Snug Harbor Memorial Day Salute Deserved Better Communication

Memorial Day is meant to be a time of reflection, remembrance, and gratitude for the brave men and women who gave their lives in service to our country. This year, the Snug Harbor Property Owners Association held a Memorial Day Salute to honor those fallen heroes, and for that, they deserve appreciation. Any effort to recognize the sacrifices made by our military service members should be respected.

Unfortunately, the event itself highlighted a much larger and ongoing problem within the Snug Harbor Property Owners Association — communication failure.

By most accounts, attendance was extremely low, with only an estimated six or seven people showing up. In a community the size of Snug Harbor, that number is embarrassing. Not because residents do not care about honoring veterans, but because many property owners likely never even knew the event was happening.

This is not a new issue. Residents and property owners have repeatedly voiced concerns about the Association’s inability — or unwillingness — to effectively communicate with the community. Relying almost entirely on Facebook posts is not a sufficient communication strategy in 2026. Many residents do not use Facebook at all. Others rarely check it. Some intentionally avoid social media altogether.

A Property Owners Association should understand that communication must reach everyone, not just the small percentage of people active on one platform.

The Association already has a website available, yet it continues to be severely underutilized. Instead of becoming a central hub for announcements, event calendars, newsletters, meeting minutes, emergency notices, and community updates, it sits largely neglected. The result is confusion, low participation, and growing frustration among residents.

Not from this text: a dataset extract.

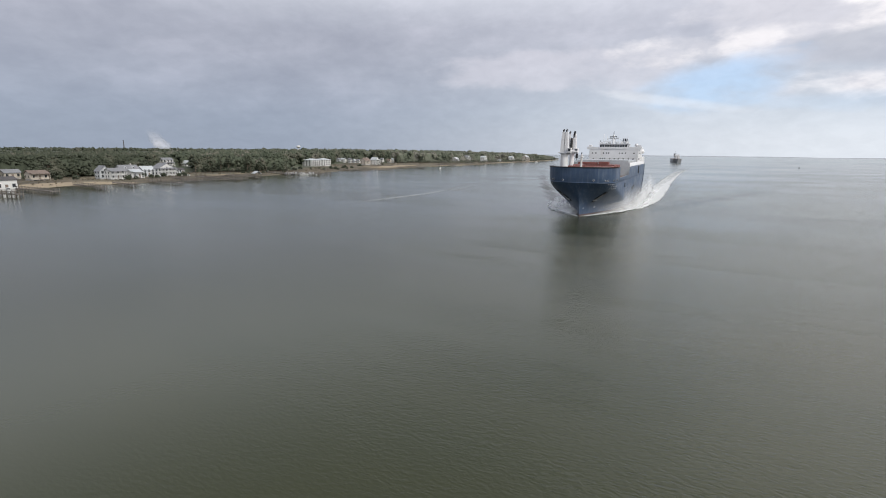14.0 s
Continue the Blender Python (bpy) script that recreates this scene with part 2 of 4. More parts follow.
def foam_material(name, cover, gain=1.0, veil=0.0, edge=0.42):
    """Broken white foam: uv x runs across the band (0 at its inner edge, 1 at its crest), uv y along it."""
    m = bpy.data.materials.new(name)
    m.use_nodes = True
    n = Nodes(m.node_tree)
    tc = n.add("ShaderNodeTexCoord")
    at = tc.outputs["Object"]
    s = n.add("ShaderNodeSeparateXYZ")
    n.put(s.inputs[0], tc.outputs["UV"])
    u, v = s.outputs[0], s.outputs[1]
    a = n.noise(n.mapped(at, (1, 0.7, 1)), 0.30, 6, 0.62, 0.6)
    b = n.noise(n.mapped(at, (1, 0.8, 1)), 1.3, 5, 0.65, 0.4)
    k = n.math("ADD", n.math("MULTIPLY", a, 0.65), n.math("MULTIPLY", b, 0.35))
    rag = n.noise(n.mapped(at, (1, 0.7, 1)), 0.55, 5, 0.7, 0.5)
    uu = n.math("ADD", u, n.math("MULTIPLY", n.math("SUBTRACT", rag, 0.5), 0.45))
    old = n.span(v, 0.10, 0.45)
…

At some point, the Board of Governors and those handling communications must accept responsibility for these repeated failures. Effective communication requires planning, consistency, and qualified individuals who understand how to engage a modern community. Simply posting something on Facebook and assuming everyone will see it is lazy and ineffective.

The Memorial Day Salute could have been a meaningful community gathering with strong attendance and participation. Instead, it became another example of missed opportunities caused by poor leadership and outdated communication practices.

Snug Harbor residents deserve better.

Memorial Day should have united the community in remembrance. Instead, the poor turnout served as another reminder that the Association continues to fail at keeping residents informed and engaged.

Honoring fallen service members matters. Making sure the community actually knows about those opportunities to honor them matters too.

Until the Snug Harbor Property Owners Association modernizes its communication efforts and places qualified people in charge of outreach, these kinds of failures will likely continue — and that is disappointing for the entire community.